When you let go of the piece of paper, it floated slowly down to the ground. This is what you expect. We know that all objects are pulled towards the Earth by gravity. No surprises here!

When we crumple that same piece of paper into a tight ball and drop it, it falls much more quickly? This is because, anything that falls to the ground has to fall through the air. If you have ever ridden a bicycle or stuck your hand out of a moving car, you will know that the air can apply quite a lot of force. This force is called air resistance. The sheet of paper had a big surface that had to move through the air. It experienced lots of air resistance. The crumpled ball of paper was much smaller with a smaller surface that had to get through the air. Therefore it experienced far less air resistance.

In both cases, the mass of the paper was the same, therefore, the force due to gravity was the same. But the greater air resistance acting upwards on the sheet of paper, meant that the overall force pulling it down was less than the overall force pulling the ball of paper down and so it fell more slowly.

An object that can stretch and return to its original length exerts an elastic or spring force. You observed this when you stretched and released the elastic band. As your finger pulled on the elastic band, it pulled back in the opposite direction. The more you stretched it, the greater the force with which it pulled back and so the more force you needed to apply to stretch it further or just hold it in position.

As you reduced the amount of force you applied, and the spring force of the elastic band became greater than your applied force, the band started to contract again and pull your finger with it.

When you released the elastic band with the ball of paper in it, the spring force of the elastic band acted on the paper ball to shoot it forward. This is how catapults work. There was a large unbalanced force acting on the paper ball. The greater this unbalanced force, the further the paper ball will fly.
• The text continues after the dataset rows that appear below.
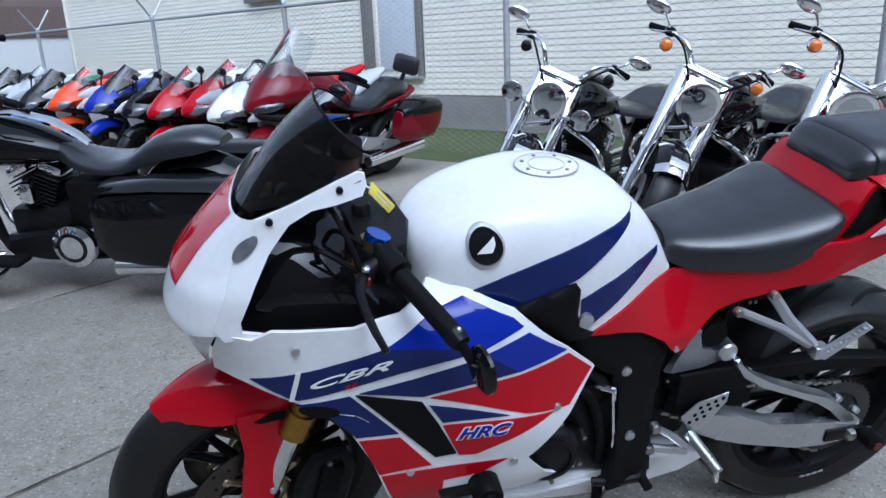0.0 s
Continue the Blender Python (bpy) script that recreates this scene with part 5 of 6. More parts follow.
def sport(label, m, c1, c2, c3=None, group="sport bikes along the fence", mirrors=True):
    """A faired sport bike, built round the ground point of its front wheel."""
    wb, r = 1.40, 0.305
    root = thing("sport_bike", m @ pose(wb / 2, 0, 0), label, "motorcycle", group)
    F, Rw = Vector((-wb / 2, 0, r)), Vector((wb / 2, 0, r))
    st = Matrix.Translation(F) @ Matrix.Rotation(radians(14), 4, Vector((0.41, 0, 0.91))) @ Matrix.Translation(-F)
    small_wheel(root, "front_wheel", F, r, 0.06, 0.215, "cast", st, 32)
    small_wheel(root, "rear_wheel", Rw, r + 0.01, 0.085, 0.215, "cast", None, 32)
    fe = new("front_end")
    fe.parent = root
    fe.matrix_local = st
    for sd_ in (-1, 1):
        part("fork_leg", tube(B(), [F + Vector((0.02, sd_ * 0.10, 0)), F + Vector((0.30, sd_ * 0.10, 0.60))], 0.024, 8), SATIN, fe)
        part("grip", tube(B(), [(-0.36, sd_ * 0.16, 0.97), (-0.30, sd_ * 0.33, 0.92)], 0.018, 8), BLACK, fe)
    part("front_fender", arc_fender(F, r + 0.025, 0.075, 130, 35), c3 or c1, fe, "painted front fender")
    part("nose_cowl", shell([(-0.87, 0.790, 0.02, 0.025), (-0.83, 0.810, 0.085, 0.060), (-0.74, 0.850, 0.145, 0.115), (-0.62, 0.885, 0.185, 0.155), (-0.52, 0.885, 0.19, 0.160), (-0.43, 0.86, 0.165, 0.13)], 1.22, 24), c1, root, "glossy angular nose cowl")
    part("centre_intake", ball(B(), (-0.838, 0, 0.795), (0.022, 0.045, 0.022)), BLACK, root, "black air intake between the headlights")
    part("chin_panel", shell([(-0.80, 0.79, 0.04, 0.025), (-0.72, 0.78, 0.11, 0.05), (-0.58, 0.76, 0.14, 0.07), (-0.45, 0.74, 0.14, 0.08)], 2.2, 16), BLACKP, root, "black chin panel")
    for sd_ in (-1, 1):
        part("headlight", ball(B(), (0, 0, 0), (0.095, 0.034, 0.046), m=pose(-0.772, sd_ * 0.090, 0.822, sd_ * 35, -20, sd_ * 40)), LAMPG, root, "angular grey headlight")
        part("ram_intake", ball(B(), (-0.77, sd_ * 0.075, 0.80), (0.04, 0.05, 0.018)), BLACK, root)
        part("side_fairing", shell([(-0.54, 0.68, 0.02, 0.05), (-0.48, 0.65, 0.045, 0.15), (-0.35, 0.58, 0.055, 0.22), (-0.15, 0.52, 0.05, 0.20), (0.02, 0.45, 0.02, 0.12)], 2.6, 14), c2, root, "painted side fairing").matrix_local = Matrix.Translation((0, sd_ * 0.17, 0))
        if mirrors:
            mi = part("mirror", ball(B(), (-0.54, sd_ * 0.31, 1.06), (0.02, 0.060, 0.032)), BLACKP, root, "black mirror on a stalk")
            part("mirror_stalk", tube(B(), [(-0.62, sd_ * 0.15, 0.97), (-0.55, sd_ * 0.27, 1.05)], 0.009, 6), BLACK, mi)
    bm = B()
    rows = []
    for i in range(8):
        v = i / 7
        rows.append([(-0.73 + 0.28 * v + 0.12 * u * u, 0.145 * u * (1 - 0.34 * v), 0.955 + 0.235 * v - 0.06 * u * u * (0.4 + v)) for u in np.linspace(-1, 1, 9)])
    part("windscreen", loft(bm, rows, False), CLEAR if c1 in (WHITE, RED, SILV, ORANGE) else SMOKE, root, "raked windscreen")
    part("instrument_panel", rbox(B(), (-0.50, 0, 1.03), (0.08, 0.18, 0.06), 0.02), BLACK, root)
    part("fuel_tank", shell([(-0.40, 0.84, 0.10, 0.06), (-0.24, 0.87, 0.16, 0.11), (-0.05, 0.85, 0.17, 0.13), (0.10, 0.82, 0.13, 0.10), (0.20, 0.79, 0.09, 0.05)]), c1, root, "painted fuel tank")
    part("seat", seat(densify([(0.17, 0.77, 0.81, 0.08), (0.30, 0.77, 0.84, 0.14), (0.48, 0.79, 0.89, 0.14), (0.55, 0.86, 0.92, 0.10)], 10)), SEATV, root)
    part("tail_cowl", shell([(0.30, 0.74, 0.11, 0.05), (0.55, 0.84, 0.13, 0.07), (0.80, 0.95, 0.10, 0.045), (0.93, 1.00, 0.04, 0.02)]), c2, root)
    part("engine", rbox(B(), (-0.05, 0, 0.42), (0.44, 0.34, 0.34), 0.06), SATIN, root)
    part("swingarm", flat([(0.20, 0.44), (0.25, 0.48), (0.72, 0.34), (0.74, 0.28), (0.25, 0.36)], -0.13, -0.10, 0.006), SILVER, root)
    part("silencer", tube(B(), [(0.35, 0.16, 0.36), (0.75, 0.20, 0.50)], 0.055, 12), EXH, root)
    part("radiator", rbox(B(), (0, 0, 0), (0.03, 0.32, 0.30), 0.01, pose(-0.42, 0, 0.55, 0, -16, 0)), STEELD, root)
    part("side_stand", tube(B(), [(0.05, -0.12, 0.25), (0.02, -0.26, 0.06)], 0.011, 6), BLACK, root)
    for ob in root.children:
        if ob.name.split(".")[0] in ("nose_cowl", "centre_intake", "chin_panel", "headlight", "ram_intake", "windscreen", "instrument_panel", "mirror"):
            ob.location.z -= 0.06
    for sd_ in (-1, 1):
        part("nose_panel", shell([(-0.80, 0.775, 0.008, 0.012), (-0.70, 0.80, 0.012, 0.05), (-0.58, 0.81, 0.012, 0.07), (-0.46, 0.79, 0.008, 0.05)], 2.2, 10), c2, root).matrix_local = Matrix.Translation((0.02, sd_ * 0.155, 0)) @ pose(0, 0, 0, 0, 0, -sd_ * 14)
    return root


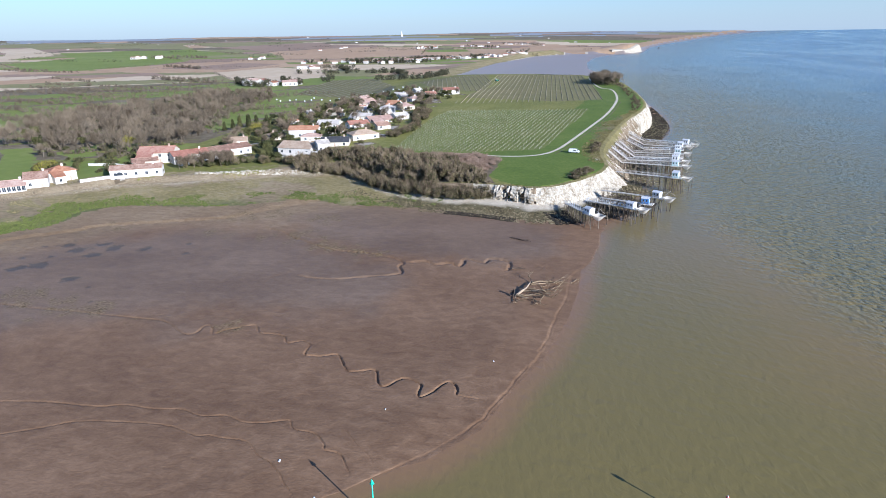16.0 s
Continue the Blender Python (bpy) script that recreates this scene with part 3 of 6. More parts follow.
def water_material():
    m = bpy.data.materials.new("silty_sky_tinted_water")
    m.use_nodes = True
    n, l = m.node_tree.nodes, m.node_tree.links
    b = n["Principled BSDF"]
    b.inputs["IOR"].default_value = 1.33
    b.inputs["Specular IOR Level"].default_value = 0.42
    pos = n.new("ShaderNodeNewGeometry").outputs["Position"]

    def tex(scale, detail, stretch=(1, 1, 1), turn=0.0, warp=0.0):
        mp = n.new("ShaderNodeMapping")
        mp.vector_type = "TEXTURE"
        mp.inputs["Scale"].default_value, mp.inputs["Rotation"].default_value = stretch, (0, 0, radians(turn))
        l.new(pos, mp.inputs[0])
        t = n.new("ShaderNodeTexNoise")
        t.inputs["Scale"].default_value, t.inputs["Detail"].default_value, t.inputs["Distortion"].default_value = scale, detail, warp
        l.new(mp.outputs[0], t.inputs["Vector"])
        return t.outputs["Fac"]

    def calc(op, a, bb, c=0.0):
        k = n.new("ShaderNodeMath")
        k.operation = op
        for i, v in enumerate((a, bb, c)):
            if isinstance(v, (int, float)):
                k.inputs[i].default_value = v
            else:
                l.new(v, k.inputs[i])
        return k.outputs[0]

    def remap(v, a, bb, c, d):
        k = n.new("ShaderNodeMapRange")
        for i, q in enumerate((a, bb, c, d)):
            k.inputs[i + 1].default_value = q
        l.new(v, k.inputs[0])
        return k.outputs[0]

    def attr(name):
        k = n.new("ShaderNodeAttribute")
        k.attribute_name = name
        return k.outputs["Fac"]

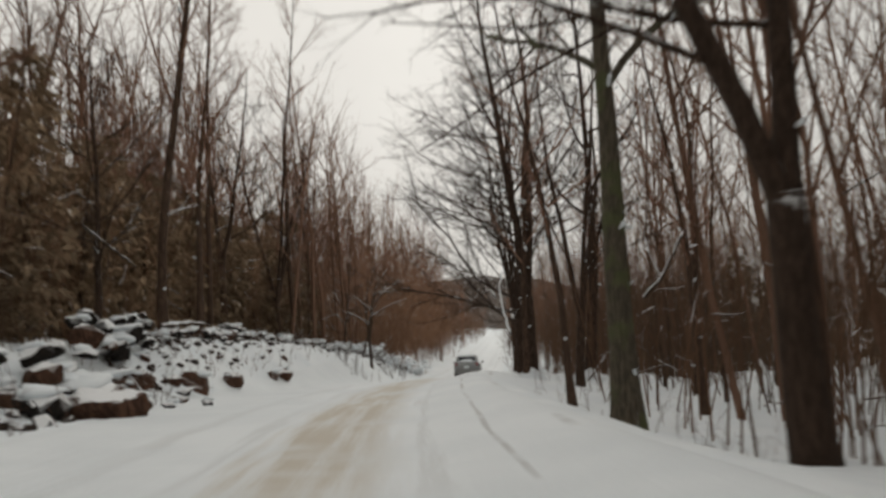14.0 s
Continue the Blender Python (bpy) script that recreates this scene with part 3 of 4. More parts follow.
conifers(120, 72, 150, -14, -26, 1.9, (0.8, 1.2))
conifers(110, 5, 75, -12.0, -22, 1.7, (0.55, 0.9))
conifers(60, 126, 178, -16.8, -26, 1.7, (0.6, 0.9))
conifers(40, 184, 235, -12.0, -24, 1.8, (0.6, 0.95))
for _ in range(230):
    y = rnd.uniform(150, 190)
    x = across(y, rnd.uniform(-10.4, -15.5))
    if free(x, y, 1.15):
        plant(rnd.choice(HEMLOCK), x, y, rnd.uniform(0.78, 1.0) + 0.0065 * (y - 150), group="young hemlocks behind the stone wall")
conifers(90, 10, 215, 13, 36, 2.4, (0.6, 1.0))


for _ in range(70):
    y = rnd.uniform(74, 116)
    x = across(y, rnd.uniform(-12.5, -19))
    if free(x, y, 1.6):
        plant(rnd.choice(HEMLOCK), x, y, rnd.uniform(0.7, 1.0), group="young hemlocks above the bank")
# the tall trees below the road, where it begins
for _ in range(26):
    y = rnd.uniform(34, 66)
    x = 0.40 * y + rnd.uniform(-1.5, 7)
    if free(x, y, 1.8):
        plant(rnd.choice(DEEP + WIDE[1:2]), x, y, rnd.uniform(1.05, 1.35), group="woods right of the road")
conifers(45, 22, 95, 9.5, 22, 1.6, (0.5, 0.85))


# the woods on either side
def woods(count, y0, y1, d0, d1, kinds, gap, group, size=(0.75, 1.2)):
    for _ in range(count):
        y = rnd.uniform(y0, y1)
        d = d0 + (d1 - d0) * rnd.random() ** 1.3
        x = across(y, d)
        if free(x, y, gap) and (d < 0 or d > float(edge_right(y)) + 1.5):
            plant(rnd.choice(kinds if abs(d) < 13.5 else THIN), x, y, rnd.uniform(*size), group=group)


woods(70, 4, 110, -9.0, -20, DEEP + THIN + THIN, 2.0, "woods left of the road")
woods(40, 14, 75, -8, -16, THIN, 1.4, "woods left of the road")
woods(20, 150, 235, -9, -20, DEEP + THIN, 1.8, "woods left of the road")
woods(12, 110, 235, -10, -22, DEEP + THIN + THIN, 2.0, "woods left of the road")
woods(60, 70, 150, -9.5, -15, DEEP, 1.8, "woods left of the road")
woods(100, 10, 110, 8.5, 22, DEEP + THIN, 1.7, "woods right of the road", (1.0, 1.4))
woods(60, 108, 143, 6.7, 17, DEEP + THIN, 1.3, "woods right of the road")
woods(70, 88, 235, 8.0, 24, DEEP + THIN + THIN, 1.9, "woods right of the road")
for ob in PATTERNS:
    for o in (*ob.children, ob):
        bpy.data.objects.remove(o)


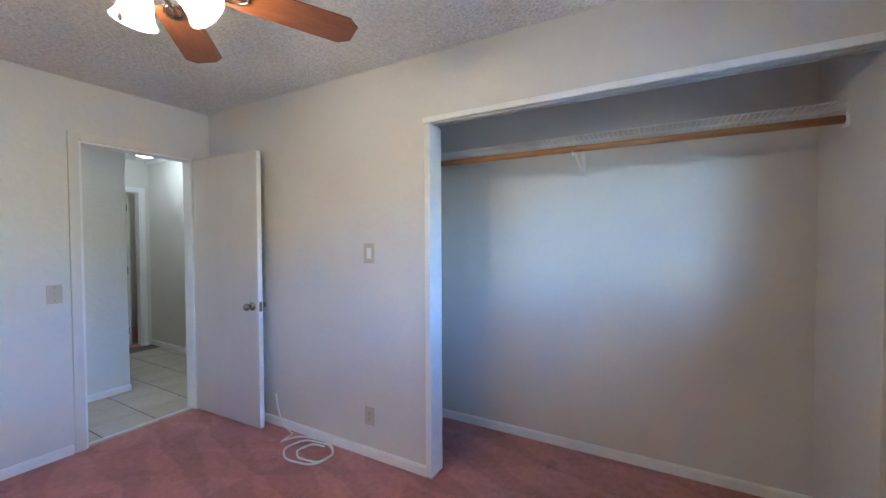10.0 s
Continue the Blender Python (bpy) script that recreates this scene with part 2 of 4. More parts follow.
def tube(points, radius, seg=8, bm=None):
    bm = bm or bmesh.new()
    pts = [Vector(p) for p in points]
    rings = []
    for i, p in enumerate(pts):
        d = (pts[min(i + 1, len(pts) - 1)] - pts[max(i - 1, 0)]).normalized()
        side = d.cross(Vector((0, 0, 1)))
        side = side.normalized() if side.length > 1e-3 else Vector((1, 0, 0))
        up = side.cross(d)
        r = radius(i / (len(pts) - 1)) if callable(radius) else radius
        rings.append([bm.verts.new(p + r * (math.cos(2 * math.pi * k / seg) * side + math.sin(2 * math.pi * k / seg) * up)) for k in range(seg)])
    for a, b in zip(rings, rings[1:]):
        for k in range(seg):
            bm.faces.new((a[k], a[(k + 1) % seg], b[(k + 1) % seg], b[k]))
    bm.faces.new(rings[0]), bm.faces.new(rings[-1])
    bmesh.ops.recalc_face_normals(bm, faces=bm.faces[:])
    return bm


def structure(name, bm, mat, label, category):
    return tagged(part(name, bm, mat), label, category, kind="structure")


# ---- room: x = 0 east wall, y = 0 window wall ----
H = 2.44
WX, SY = -2.73, -4.02         # west wall face, south wall face
CX, CS = -3.45, -2.8            # closet back, closet south end
WIN = (-2.475, -0.950, 1.089, 1.994)
DOOR = (-2.60, -1.878, 2.055)   # bedroom doorway
CLO_Y, CLO_Z = -1.848, 2.08    # closet opening: south edge, head
NC = 0.0                         # closet north end, in line with the window wall
T = 0.125                       # outer wall thickness

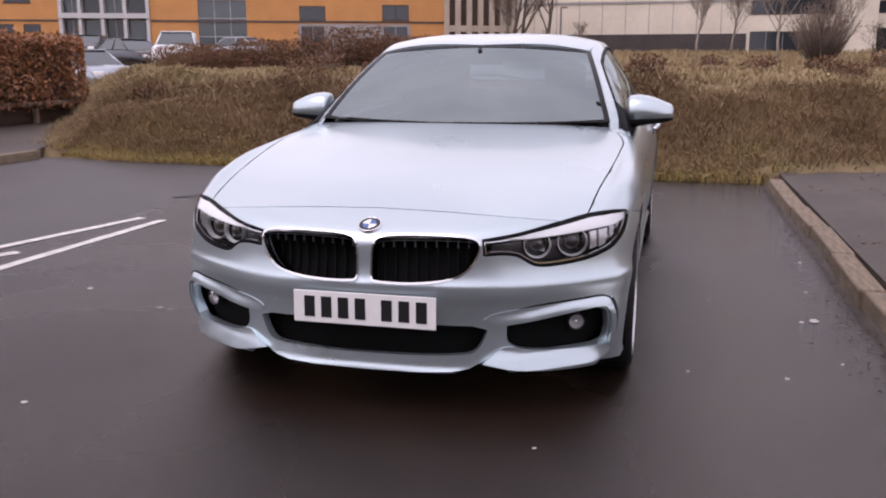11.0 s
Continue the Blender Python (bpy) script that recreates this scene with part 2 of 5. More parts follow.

When you pulled on the rope tied to a fixed point, you would have experienced a tension force. A tension force exists in a rope, cable, chain or string pulled tight. This is not an elastic force because the rope or cable does not stretch further than its original length when it is pulled tight.

As you keep pulling harder, this tension force gets bigger. As it grows, it will either become greater than the friction force being experienced by the object to which it is attached and that object will start to move, or the rope or string will snap.